──────── Provided data ────────

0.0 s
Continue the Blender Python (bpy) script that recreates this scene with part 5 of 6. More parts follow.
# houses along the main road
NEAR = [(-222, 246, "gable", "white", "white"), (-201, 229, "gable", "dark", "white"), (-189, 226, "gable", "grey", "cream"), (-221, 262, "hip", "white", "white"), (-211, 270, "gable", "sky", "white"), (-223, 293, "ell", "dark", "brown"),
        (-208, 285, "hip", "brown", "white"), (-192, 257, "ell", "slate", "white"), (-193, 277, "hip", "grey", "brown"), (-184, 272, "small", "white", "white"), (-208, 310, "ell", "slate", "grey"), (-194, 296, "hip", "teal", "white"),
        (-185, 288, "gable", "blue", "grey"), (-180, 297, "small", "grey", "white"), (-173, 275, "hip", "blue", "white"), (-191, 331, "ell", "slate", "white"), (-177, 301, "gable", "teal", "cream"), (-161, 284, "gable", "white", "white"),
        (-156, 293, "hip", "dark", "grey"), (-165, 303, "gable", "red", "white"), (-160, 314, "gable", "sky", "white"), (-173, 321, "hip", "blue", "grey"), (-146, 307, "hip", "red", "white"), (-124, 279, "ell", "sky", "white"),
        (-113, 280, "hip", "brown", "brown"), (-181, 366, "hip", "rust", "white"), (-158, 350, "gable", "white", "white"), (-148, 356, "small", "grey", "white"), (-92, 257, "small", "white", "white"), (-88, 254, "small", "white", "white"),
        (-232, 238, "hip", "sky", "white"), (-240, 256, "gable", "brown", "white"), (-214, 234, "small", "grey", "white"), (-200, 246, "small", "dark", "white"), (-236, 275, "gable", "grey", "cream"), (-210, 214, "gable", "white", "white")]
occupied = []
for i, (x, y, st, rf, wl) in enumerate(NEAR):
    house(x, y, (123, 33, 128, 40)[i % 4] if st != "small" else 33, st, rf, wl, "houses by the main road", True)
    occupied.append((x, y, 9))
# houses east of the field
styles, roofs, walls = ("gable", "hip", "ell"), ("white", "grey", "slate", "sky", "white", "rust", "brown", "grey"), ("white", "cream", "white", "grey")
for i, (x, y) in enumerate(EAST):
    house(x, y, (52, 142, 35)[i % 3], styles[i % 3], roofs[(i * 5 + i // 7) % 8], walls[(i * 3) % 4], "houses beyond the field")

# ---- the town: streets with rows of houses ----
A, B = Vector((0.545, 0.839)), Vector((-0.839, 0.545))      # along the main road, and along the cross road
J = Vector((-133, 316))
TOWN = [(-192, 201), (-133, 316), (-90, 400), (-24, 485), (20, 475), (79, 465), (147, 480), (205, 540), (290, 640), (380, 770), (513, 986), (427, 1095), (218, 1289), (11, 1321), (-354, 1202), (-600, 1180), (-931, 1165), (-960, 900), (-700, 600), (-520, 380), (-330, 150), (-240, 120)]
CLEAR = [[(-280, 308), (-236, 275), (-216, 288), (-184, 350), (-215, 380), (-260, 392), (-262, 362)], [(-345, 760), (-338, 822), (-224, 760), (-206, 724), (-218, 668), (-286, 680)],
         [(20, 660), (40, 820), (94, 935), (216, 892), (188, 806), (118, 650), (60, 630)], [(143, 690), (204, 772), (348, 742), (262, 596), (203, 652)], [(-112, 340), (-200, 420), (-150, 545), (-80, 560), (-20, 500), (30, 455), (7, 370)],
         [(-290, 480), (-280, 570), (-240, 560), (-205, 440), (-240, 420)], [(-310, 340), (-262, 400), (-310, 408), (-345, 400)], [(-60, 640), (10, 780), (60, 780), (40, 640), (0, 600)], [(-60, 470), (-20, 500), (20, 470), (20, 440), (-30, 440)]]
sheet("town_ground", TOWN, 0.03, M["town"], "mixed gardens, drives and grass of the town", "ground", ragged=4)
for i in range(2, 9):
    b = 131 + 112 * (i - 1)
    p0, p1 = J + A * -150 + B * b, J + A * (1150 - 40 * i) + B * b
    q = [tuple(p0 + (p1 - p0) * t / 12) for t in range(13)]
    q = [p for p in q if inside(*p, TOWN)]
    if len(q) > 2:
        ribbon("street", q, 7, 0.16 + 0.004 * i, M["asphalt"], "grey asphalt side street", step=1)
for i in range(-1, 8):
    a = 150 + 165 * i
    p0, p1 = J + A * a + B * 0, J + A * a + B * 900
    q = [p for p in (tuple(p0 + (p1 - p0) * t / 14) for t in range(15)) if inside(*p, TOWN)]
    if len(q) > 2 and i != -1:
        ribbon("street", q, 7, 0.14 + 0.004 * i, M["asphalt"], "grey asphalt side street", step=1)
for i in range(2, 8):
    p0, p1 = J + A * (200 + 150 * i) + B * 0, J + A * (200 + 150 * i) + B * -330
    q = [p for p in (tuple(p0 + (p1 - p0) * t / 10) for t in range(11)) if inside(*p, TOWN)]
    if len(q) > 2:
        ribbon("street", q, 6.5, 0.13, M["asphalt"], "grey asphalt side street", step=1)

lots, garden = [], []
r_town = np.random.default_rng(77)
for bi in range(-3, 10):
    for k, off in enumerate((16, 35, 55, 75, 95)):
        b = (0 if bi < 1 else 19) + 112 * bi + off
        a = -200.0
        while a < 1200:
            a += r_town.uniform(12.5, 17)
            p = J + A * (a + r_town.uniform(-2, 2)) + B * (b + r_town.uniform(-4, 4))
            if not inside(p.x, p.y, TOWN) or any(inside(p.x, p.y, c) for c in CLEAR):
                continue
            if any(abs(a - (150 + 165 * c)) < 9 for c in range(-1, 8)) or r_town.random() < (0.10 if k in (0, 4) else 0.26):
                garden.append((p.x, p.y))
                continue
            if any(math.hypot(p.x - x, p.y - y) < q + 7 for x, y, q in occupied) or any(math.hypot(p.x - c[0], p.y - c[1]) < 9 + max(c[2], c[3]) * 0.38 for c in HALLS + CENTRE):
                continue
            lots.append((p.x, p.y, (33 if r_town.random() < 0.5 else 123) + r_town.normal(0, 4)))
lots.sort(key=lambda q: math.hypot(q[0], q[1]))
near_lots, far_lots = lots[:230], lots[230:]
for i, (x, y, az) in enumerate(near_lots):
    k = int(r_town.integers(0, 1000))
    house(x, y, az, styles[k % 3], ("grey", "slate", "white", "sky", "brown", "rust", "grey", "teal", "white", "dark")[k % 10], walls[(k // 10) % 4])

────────

- **What you should do**: Copy out each line exactly as written.

- **Complete response**:
0.0 s
Continue the Blender Python (bpy) script that recreates this scene with part 5 of 6. More parts follow.
# houses along the main road
NEAR = [(-222, 246, "gable", "white", "white"), (-201, 229, "gable", "dark", "white"), (-189, 226, "gable", "grey", "cream"), (-221, 262, "hip", "white", "white"), (-211, 270, "gable", "sky", "white"), (-223, 293, "ell", "dark", "brown"),
        (-208, 285, "hip", "brown", "white"), (-192, 257, "ell", "slate", "white"), (-193, 277, "hip", "grey", "brown"), (-184, 272, "small", "white", "white"), (-208, 310, "ell", "slate", "grey"), (-194, 296, "hip", "teal", "white"),
        (-185, 288, "gable", "blue", "grey"), (-180, 297, "small", "grey", "white"), (-173, 275, "hip", "blue", "white"), (-191, 331, "ell", "slate", "white"), (-177, 301, "gable", "teal", "cream"), (-161, 284, "gable", "white", "white"),
        (-156, 293, "hip", "dark", "grey"), (-165, 303, "gable", "red", "white"), (-160, 314, "gable", "sky", "white"), (-173, 321, "hip", "blue", "grey"), (-146, 307, "hip", "red", "white"), (-124, 279, "ell", "sky", "white"),
        (-113, 280, "hip", "brown", "brown"), (-181, 366, "hip", "rust", "white"), (-158, 350, "gable", "white", "white"), (-148, 356, "small", "grey", "white"), (-92, 257, "small", "white", "white"), (-88, 254, "small", "white", "white"),
        (-232, 238, "hip", "sky", "white"), (-240, 256, "gable", "brown", "white"), (-214, 234, "small", "grey", "white"), (-200, 246, "small", "dark", "white"), (-236, 275, "gable", "grey", "cream"), (-210, 214, "gable", "white", "white")]
occupied = []
for i, (x, y, st, rf, wl) in enumerate(NEAR):
    house(x, y, (123, 33, 128, 40)[i % 4] if st != "small" else 33, st, rf, wl, "houses by the main road", True)
    occupied.append((x, y, 9))
# houses east of the field
styles, roofs, walls = ("gable", "hip", "ell"), ("white", "grey", "slate", "sky", "white", "rust", "brown", "grey"), ("white", "cream", "white", "grey")
for i, (x, y) in enumerate(EAST):
    house(x, y, (52, 142, 35)[i % 3], styles[i % 3], roofs[(i * 5 + i // 7) % 8], walls[(i * 3) % 4], "houses beyond the field")

# ---- the town: streets with rows of houses ----
A, B = Vector((0.545, 0.839)), Vector((-0.839, 0.545))      # along the main road, and along the cross road
J = Vector((-133, 316))
TOWN = [(-192, 201), (-133, 316), (-90, 400), (-24, 485), (20, 475), (79, 465), (147, 480), (205, 540), (290, 640), (380, 770), (513, 986), (427, 1095), (218, 1289), (11, 1321), (-354, 1202), (-600, 1180), (-931, 1165), (-960, 900), (-700, 600), (-520, 380), (-330, 150), (-240, 120)]
CLEAR = [[(-280, 308), (-236, 275), (-216, 288), (-184, 350), (-215, 380), (-260, 392), (-262, 362)], [(-345, 760), (-338, 822), (-224, 760), (-206, 724), (-218, 668), (-286, 680)],
         [(20, 660), (40, 820), (94, 935), (216, 892), (188, 806), (118, 650), (60, 630)], [(143, 690), (204, 772), (348, 742), (262, 596), (203, 652)], [(-112, 340), (-200, 420), (-150, 545), (-80, 560), (-20, 500), (30, 455), (7, 370)],
         [(-290, 480), (-280, 570), (-240, 560), (-205, 440), (-240, 420)], [(-310, 340), (-262, 400), (-310, 408), (-345, 400)], [(-60, 640), (10, 780), (60, 780), (40, 640), (0, 600)], [(-60, 470), (-20, 500), (20, 470), (20, 440), (-30, 440)]]
sheet("town_ground", TOWN, 0.03, M["town"], "mixed gardens, drives and grass of the town", "ground", ragged=4)
for i in range(2, 9):
    b = 131 + 112 * (i - 1)
    p0, p1 = J + A * -150 + B * b, J + A * (1150 - 40 * i) + B * b
    q = [tuple(p0 + (p1 - p0) * t / 12) for t in range(13)]
    q = [p for p in q if inside(*p, TOWN)]
    if len(q) > 2:
        ribbon("street", q, 7, 0.16 + 0.004 * i, M["asphalt"], "grey asphalt side street", step=1)
for i in range(-1, 8):
    a = 150 + 165 * i
    p0, p1 = J + A * a + B * 0, J + A * a + B * 900
    q = [p for p in (tuple(p0 + (p1 - p0) * t / 14) for t in range(15)) if inside(*p, TOWN)]
    if len(q) > 2 and i != -1:
        ribbon("street", q, 7, 0.14 + 0.004 * i, M["asphalt"], "grey asphalt side street", step=1)
for i in range(2, 8):
    p0, p1 = J + A * (200 + 150 * i) + B * 0, J + A * (200 + 150 * i) + B * -330
    q = [p for p in (tuple(p0 + (p1 - p0) * t / 10) for t in range(11)) if inside(*p, TOWN)]
    if len(q) > 2:
        ribbon("street", q, 6.5, 0.13, M["asphalt"], "grey asphalt side street", step=1)

lots, garden = [], []
r_town = np.random.default_rng(77)
for bi in range(-3, 10):
    for k, off in enumerate((16, 35, 55, 75, 95)):
        b = (0 if bi < 1 else 19) + 112 * bi + off
        a = -200.0
        while a < 1200:
            a += r_town.uniform(12.5, 17)
            p = J + A * (a + r_town.uniform(-2, 2)) + B * (b + r_town.uniform(-4, 4))
            if not inside(p.x, p.y, TOWN) or any(inside(p.x, p.y, c) for c in CLEAR):
                continue
            if any(abs(a - (150 + 165 * c)) < 9 for c in range(-1, 8)) or r_town.random() < (0.10 if k in (0, 4) else 0.26):
                garden.append((p.x, p.y))
                continue
            if any(math.hypot(p.x - x, p.y - y) < q + 7 for x, y, q in occupied) or any(math.hypot(p.x - c[0], p.y - c[1]) < 9 + max(c[2], c[3]) * 0.38 for c in HALLS + CENTRE):
                continue
            lots.append((p.x, p.y, (33 if r_town.random() < 0.5 else 123) + r_town.normal(0, 4)))
lots.sort(key=lambda q: math.hypot(q[0], q[1]))
near_lots, far_lots = lots[:230], lots[230:]
for i, (x, y, az) in enumerate(near_lots):
    k = int(r_town.integers(0, 1000))
    house(x, y, az, styles[k % 3], ("grey", "slate", "white", "sky", "brown", "rust", "grey", "teal", "white", "dark")[k % 10], walls[(k // 10) % 4])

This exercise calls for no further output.